Future-proof Your Career: Practical Professional Development Strategies for a Hybrid Workforce
The job market is evolving quickly, and professionals who treat development as an ongoing habit are the ones who advance. Whether you’re remote, hybrid, or office-based, a focused approach to skill-building, visibility, and measurement will keep your career moving. These practical strategies fit into busy schedules and produce measurable results.
Start with a Skills Audit
Identify three core skills that align with your role and three adjacent skills that expand your opportunities. Use job postings, industry reports, and conversations with peers to map the gap between where you are and where you want to be. Prioritize skills that are both high-impact and scarce in your network.
Adopt Microlearning and Project-Based Practice
Long courses are useful, but microlearning—short lessons, quick labs, or focused workshops—lets you apply knowledge immediately. Turn learning into projects: build a small product, analyze a dataset, design a workflow, or run an experiment. Project outcomes demonstrate capability far better than certificates alone and become portfolio pieces you can share with hiring managers or sponsors.

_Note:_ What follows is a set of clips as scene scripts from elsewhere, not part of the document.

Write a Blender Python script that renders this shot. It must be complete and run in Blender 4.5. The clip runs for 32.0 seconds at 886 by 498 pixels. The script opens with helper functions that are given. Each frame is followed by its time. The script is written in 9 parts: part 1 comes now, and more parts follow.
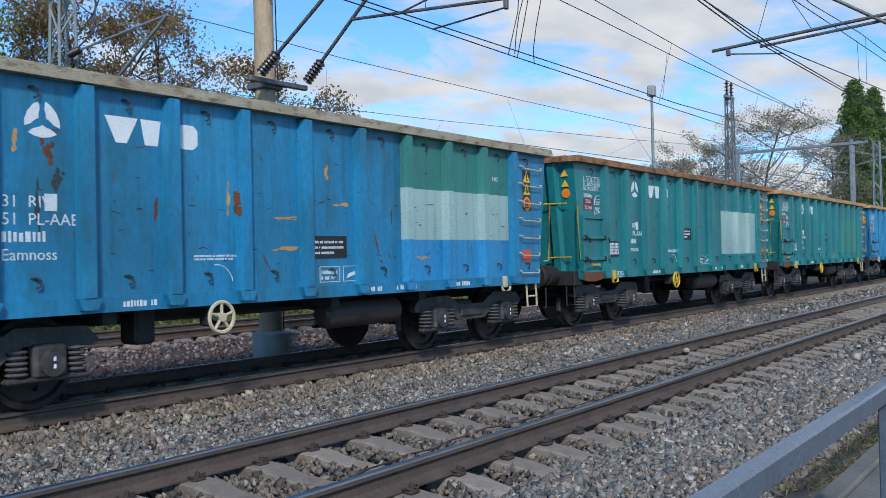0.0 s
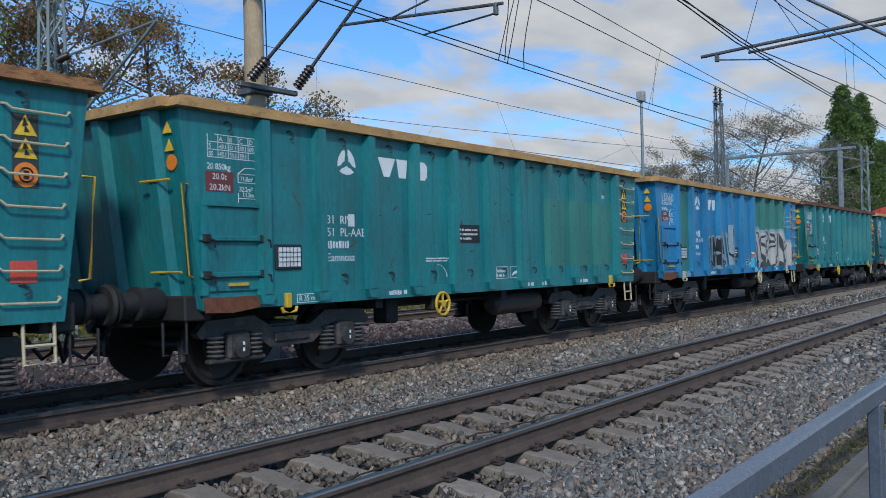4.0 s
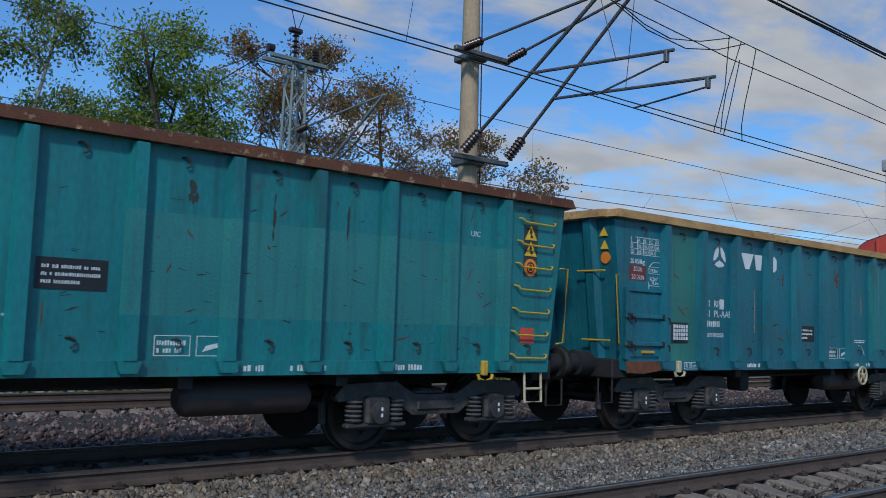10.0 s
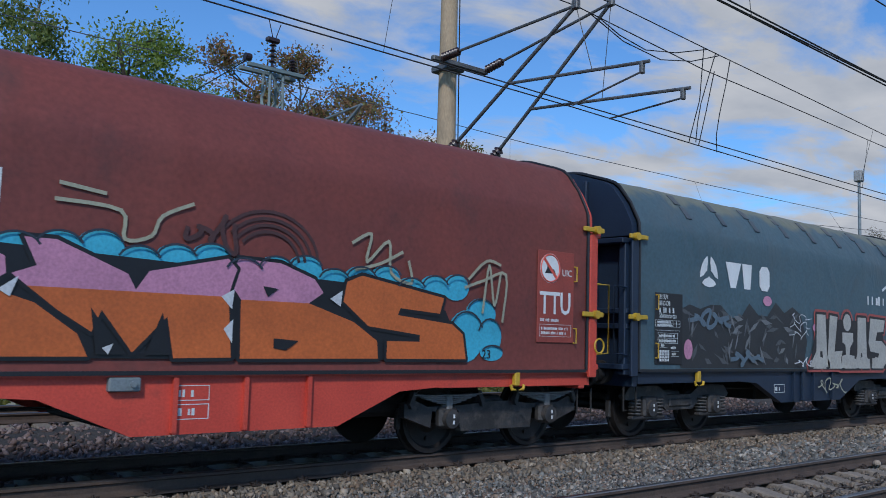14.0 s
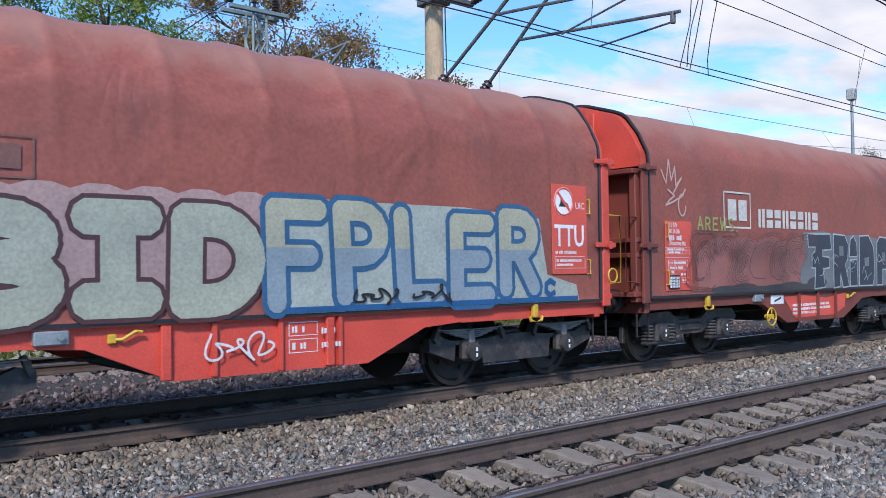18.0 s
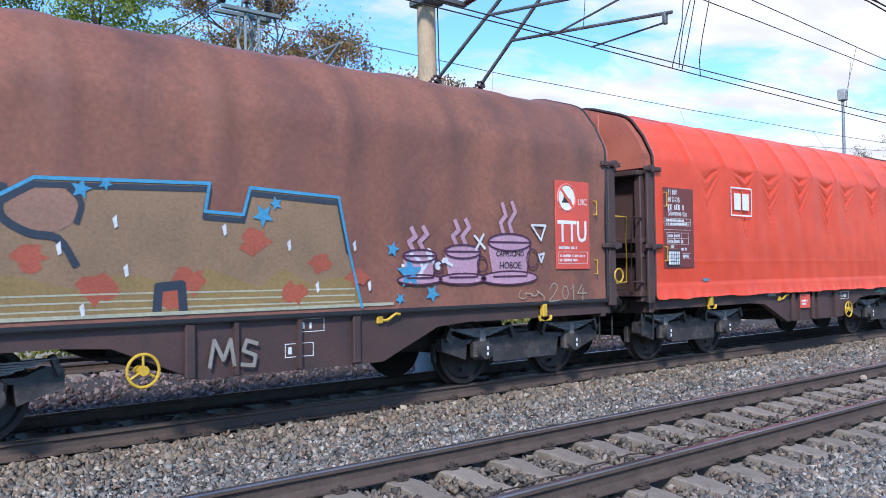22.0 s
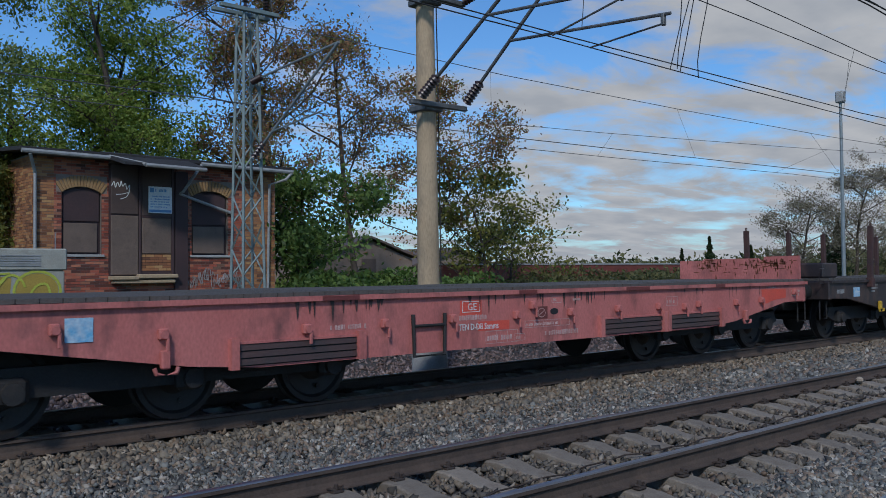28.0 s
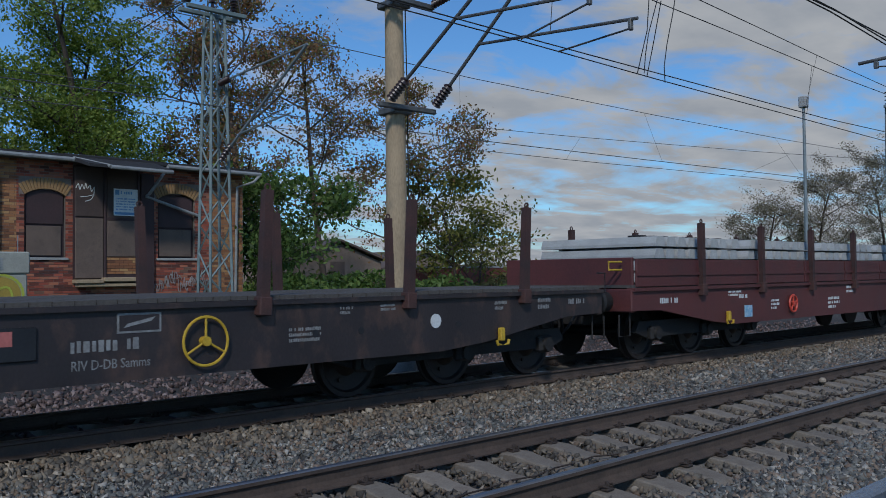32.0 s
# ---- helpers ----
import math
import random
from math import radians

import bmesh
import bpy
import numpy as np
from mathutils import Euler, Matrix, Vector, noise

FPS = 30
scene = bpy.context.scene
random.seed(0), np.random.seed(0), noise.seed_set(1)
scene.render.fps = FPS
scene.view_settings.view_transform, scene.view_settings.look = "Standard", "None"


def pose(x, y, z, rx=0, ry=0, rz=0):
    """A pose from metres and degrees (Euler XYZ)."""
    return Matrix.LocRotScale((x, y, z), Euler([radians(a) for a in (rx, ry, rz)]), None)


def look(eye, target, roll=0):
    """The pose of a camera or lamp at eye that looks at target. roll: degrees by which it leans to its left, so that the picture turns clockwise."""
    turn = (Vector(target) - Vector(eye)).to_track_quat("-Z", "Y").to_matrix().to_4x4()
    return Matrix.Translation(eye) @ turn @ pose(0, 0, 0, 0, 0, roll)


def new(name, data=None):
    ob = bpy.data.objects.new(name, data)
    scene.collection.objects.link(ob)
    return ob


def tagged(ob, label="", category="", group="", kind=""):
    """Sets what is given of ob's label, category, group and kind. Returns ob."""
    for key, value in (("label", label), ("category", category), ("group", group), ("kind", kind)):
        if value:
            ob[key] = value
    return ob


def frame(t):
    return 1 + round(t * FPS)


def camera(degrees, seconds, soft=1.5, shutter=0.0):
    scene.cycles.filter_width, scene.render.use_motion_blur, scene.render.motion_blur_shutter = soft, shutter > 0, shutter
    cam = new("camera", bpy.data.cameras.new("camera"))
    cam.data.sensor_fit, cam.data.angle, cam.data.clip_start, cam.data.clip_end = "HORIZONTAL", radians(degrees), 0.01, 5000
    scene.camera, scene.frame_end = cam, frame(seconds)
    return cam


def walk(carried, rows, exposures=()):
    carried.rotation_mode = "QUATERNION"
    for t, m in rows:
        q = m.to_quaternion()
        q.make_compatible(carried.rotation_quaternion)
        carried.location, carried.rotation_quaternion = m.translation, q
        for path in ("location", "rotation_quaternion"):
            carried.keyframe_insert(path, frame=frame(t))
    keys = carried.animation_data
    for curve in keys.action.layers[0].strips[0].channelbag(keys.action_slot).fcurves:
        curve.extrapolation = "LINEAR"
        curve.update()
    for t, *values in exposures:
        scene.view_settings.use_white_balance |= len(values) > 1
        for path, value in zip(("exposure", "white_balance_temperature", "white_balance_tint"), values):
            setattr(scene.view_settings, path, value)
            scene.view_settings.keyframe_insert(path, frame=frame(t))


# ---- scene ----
cam = camera(53.43, 32.0, soft=0.9, shutter=0.06)
PATH = [
    (0, pose(0.000, 0.000, 1.388, 90.61, 1.20, -53.15)),
    (0.5, pose(0.000, 0.000, 1.388, 90.68, 1.19, -53.68)),
    (1, pose(0.000, 0.000, 1.388, 90.90, 1.24, -53.79)),
    (1.5, pose(0.000, 0.000, 1.388, 90.93, 1.24, -53.82)),
    (2, pose(0.000, 0.000, 1.388, 90.91, 1.28, -53.85)),
    (2.5, pose(0.000, 0.000, 1.388, 90.90, 1.24, -53.83)),
    (3, pose(0.000, 0.000, 1.388, 90.95, 1.27, -53.75)),
    (3.5, pose(0.000, 0.000, 1.388, 90.92, 1.30, -53.79)),
    (5.5, pose(0.000, 0.000, 1.388, 91.28, 0.94, -53.28)),
    (6, pose(0.005, -0.016, 1.394, 87.34, -2.66, -53.35)),
    (6.5, pose(0.042, -0.132, 1.433, 87.15, -3.29, -52.05)),
    (7, pose(0.092, -0.290, 1.486, 89.91, -3.32, -48.22)),
    (7.5, pose(0.093, -0.292, 1.486, 93.21, -3.44, -46.76)),
    (8, pose(0.097, -0.306, 1.491, 94.05, -3.30, -45.99)),
    (8.5, pose(0.100, -0.314, 1.493, 94.48, -3.29, -44.97)),
    (9, pose(0.104, -0.327, 1.498, 94.82, -2.79, -42.10)),
    (9.5, pose(0.119, -0.374, 1.514, 94.92, -2.40, -39.63)),
    (10, pose(0.111, -0.350, 1.505, 94.91, -1.93, -39.54)),
    (10.5, pose(0.111, -0.350, 1.505, 94.90, -1.78, -39.63)),
    (11, pose(0.111, -0.350, 1.505, 94.90, -1.83, -39.63)),
    (11.5, pose(0.111, -0.350, 1.505, 95.02, -1.75, -40.15)),
    (12, pose(0.111, -0.350, 1.505, 95.52, -1.65, -40.67)),
    (12.5, pose(0.111, -0.350, 1.505, 95.99, -1.70, -40.92)),
    (13, pose(0.111, -0.350, 1.505, 96.30, -1.68, -40.94)),
    (13.5, pose(0.111, -0.350, 1.505, 96.46, -1.68, -40.98)),
    (15.5, pose(0.111, -0.350, 1.505, 90.60, -1.22, -41.08)),
    (16, pose(0.111, -0.350, 1.505, 90.51, -0.54, -41.13)),
    (16.5, pose(0.111, -0.350, 1.505, 91.07, 0.21, -41.11)),
    (17, pose(0.111, -0.350, 1.505, 91.43, 0.60, -41.09)),
    (17.5, pose(0.111, -0.350, 1.505, 91.50, 0.76, -41.05)),
    (18, pose(0.111, -0.350, 1.505, 91.48, 0.73, -41.17)),
    (18.5, pose(0.111, -0.350, 1.505, 91.49, 0.80, -41.59)),
    (19, pose(0.111, -0.350, 1.505, 91.47, 0.76, -41.71)),
    (19.5, pose(0.111, -0.350, 1.505, 91.48, 0.79, -41.70)),
    (20, pose(0.111, -0.350, 1.505, 91.47, 0.81, -41.69)),
    (20.5, pose(0.111, -0.350, 1.505, 91.49, 0.78, -41.69)),
    (21, pose(0.111, -0.350, 1.505, 91.50, 0.82, -41.68)),
    (21.5, pose(0.111, -0.350, 1.505, 91.52, 0.85, -41.66)),
    (22, pose(0.111, -0.350, 1.505, 91.51, 0.83, -41.63)),
    (22.5, pose(0.111, -0.350, 1.505, 91.29, 0.79, -40.53)),
    (23, pose(0.111, -0.350, 1.505, 91.03, 0.75, -38.55)),
    (23.5, pose(0.111, -0.350, 1.505, 91.05, 0.71, -38.15)),
    (24, pose(0.111, -0.350, 1.505, 91.05, 0.78, -38.06)),
    (24.5, pose(0.111, -0.350, 1.505, 91.07, 0.68, -38.89)),
    (25, pose(0.111, -0.350, 1.505, 91.07, 0.70, -39.77)),
    (25.5, pose(0.111, -0.350, 1.505, 91.10, 0.49, -40.72)),
    (26, pose(0.111, -0.350, 1.505, 91.10, 0.58, -41.40)),
    (26.5, pose(0.111, -0.350, 1.505, 91.15, 0.46, -41.71)),
    (28.5, pose(0.111, -0.350, 1.505, 91.56, 0.55, -41.85)),
    (29, pose(0.111, -0.350, 1.505, 91.57, 0.54, -42.01)),
    (29.5, pose(0.111, -0.350, 1.505, 91.58, 0.55, -42.50)),
    (30, pose(0.111, -0.350, 1.505, 91.65, 0.56, -42.93)),
    (30.5, pose(0.111, -0.350, 1.505, 91.71, 0.55, -43.06)),
    (31, pose(0.111, -0.350, 1.505, 91.71, 0.55, -43.07)),
    (31.5, pose(0.111, -0.350, 1.505, 91.71, 0.56, -43.24)),
    (32, pose(0.111, -0.350, 1.505, 91.66, 0.60, -43.82)),
]
EXPOSURES = [(0, 0.2, 6340, 10), (1, -0.1, 6290, 10), (2, -0.3, 6240, 10), (3, -0.15, 6340, 10), (3.5, -0.15, 6340, 10), (5.5, 0, 6290, 10), (6, -0.1, 6290, 10), (6.5, 0.2, 6460, 10), (7, 0.6, 6560, 10), (7.5, 0.5, 6460, 10), (8, -0.25, 6270, 10), (9, -0.45, 6170, 10), (13.5, -0.5, 6020, 11), (15.5, 0.58, 6340, 17), (16.9, 0.68, 6340, 17), (18, 0.5, 6290, 17), (19, 0.52, 6190, 17), (21, 0.66, 6240, 17), (23.4, 0.76, 6140, 17), (24, 0.55, 6240, 17), (26.5, 0.45, 6290, 17), (28.5, -0.75, 6160, 10), (32, -0.75, 6160, 10)]
walk(cam, PATH, EXPOSURES)

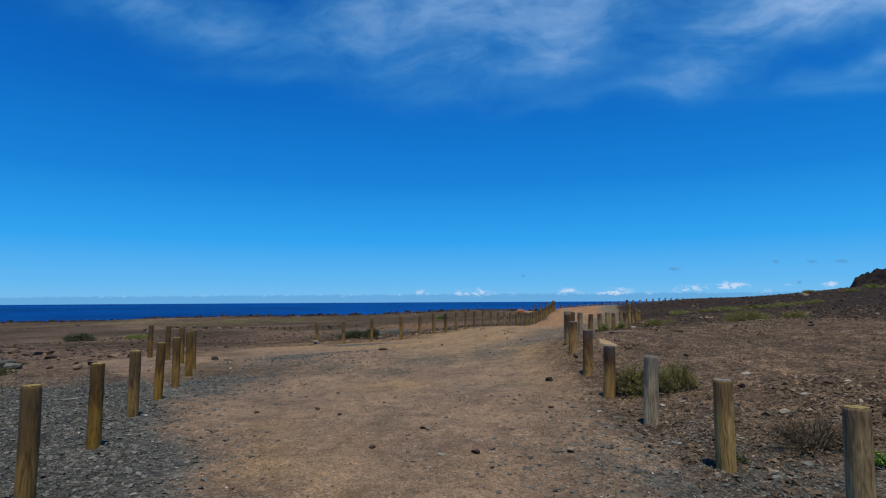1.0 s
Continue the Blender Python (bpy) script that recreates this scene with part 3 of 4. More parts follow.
def build_ground():
    xs = spread(-7.5, 9.0, 0.06, -1500, 1500, 1.045)
    ys = spread(3.5, 29.0, 0.06, -400, 145, 1.03)
    gx, gy = np.meshgrid(xs, ys)
    x, y = gx.ravel(), gy.ravel()
    cell = np.maximum(np.gradient(xs)[None, :], np.gradient(ys)[:, None]).ravel()
    z = ground_height(x, y, 1 - smooth(cell, 0.15, 0.6))
    n, k = len(xs), np.arange(len(xs) * (len(ys) - 1)).reshape(len(ys) - 1, len(xs))[:, :-1].ravel()
    faces = np.stack([k, k + 1, k + n + 1, k + n], -1)
    me = mesh_from_arrays("ground", np.stack([x, y, z], -1), faces, SOIL)
    shade_smooth(me)
    for name, values in zip(("grey", "tan", "dark", "green", "loose", "rust", "black", "strip"), zones(x, y)):
        me.attributes.new(name, "FLOAT", "POINT").data.foreach_set("value", values.astype(np.float32))
    return tagged(new("ground", me), "dusty brown volcanic ground with tan wheel tracks and grey gravel", "ground", kind="structure")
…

Build a Skills Portfolio, Not Just a Resume
Create a digital portfolio that showcases projects, outcomes, and measurable impact.
Include before-and-after snapshots, key metrics (revenue influenced, time saved, conversion lifted), and a one-paragraph case study for each item. Portfolios make conversations with recruiters and leaders more concrete and position you for lateral moves or promotions.
Leverage Micro-Credentials Strategically
Choose micro-credentials or badges that map directly to your target roles.

Prioritize programs that include real-world assessments or projects you can add to your portfolio. Stackable credentials are especially valuable when they demonstrate progression across a competency area rather than just attendance.
Network with Intent
Networking today is a mix of online presence and in-person connection. Set a simple cadence: one informational chat per week and one value-add follow-up per month.
Use informational interviews to learn about role paths and company cultures; follow up with a short deliverable—an insight, a template, or a piece of research—to cement the relationship. Mentors and sponsors accelerate career moves, so cultivate both: mentors for guidance, sponsors for advocacy.
Measure Progress with Simple Metrics
Track learning hours, projects completed, portfolio updates, and network growth. Translate activities into outcomes: number of internal opportunities considered, interviews granted, or responsibilities expanded. Regularly review progress with a trusted colleague or mentor every quarter to recalibrate goals and tactics.
Practice High-Impact Communication and Visibility
In hybrid environments, visibility is a career currency. Share wins in concise, data-backed updates: a one-slide summary of a project in a team meeting, a short post on professional networks highlighting lessons learned, or a monthly email to your manager outlining impact and next steps. Clear communication reduces ambiguity about contributions and signals readiness for more responsibility.
Cultivate Adaptive Mindsets and Wellness Habits
Resilience, curiosity, and the ability to learn from failure are as valuable as technical skills.
Schedule learning blocks like meetings, take regular breaks, and set boundaries to prevent burnout. Small, steady habits—10–20 minutes of focused study daily—compound into meaningful expertise over time.
Negotiate Learning Support
Many organizations provide learning stipends, mentorship programs, or time for skill development. Make a simple proposal to your manager: outline the skill you’ll learn, how it ties to team goals, the timeframe, and how you’ll share the outcome.
Framing learning as a business investment increases the chance of approval.
Make development habitual rather than episodic. With clear priorities, short project-driven learning, and consistent visibility, you’ll expand opportunities and build a resilient career that adapts as work continues to change.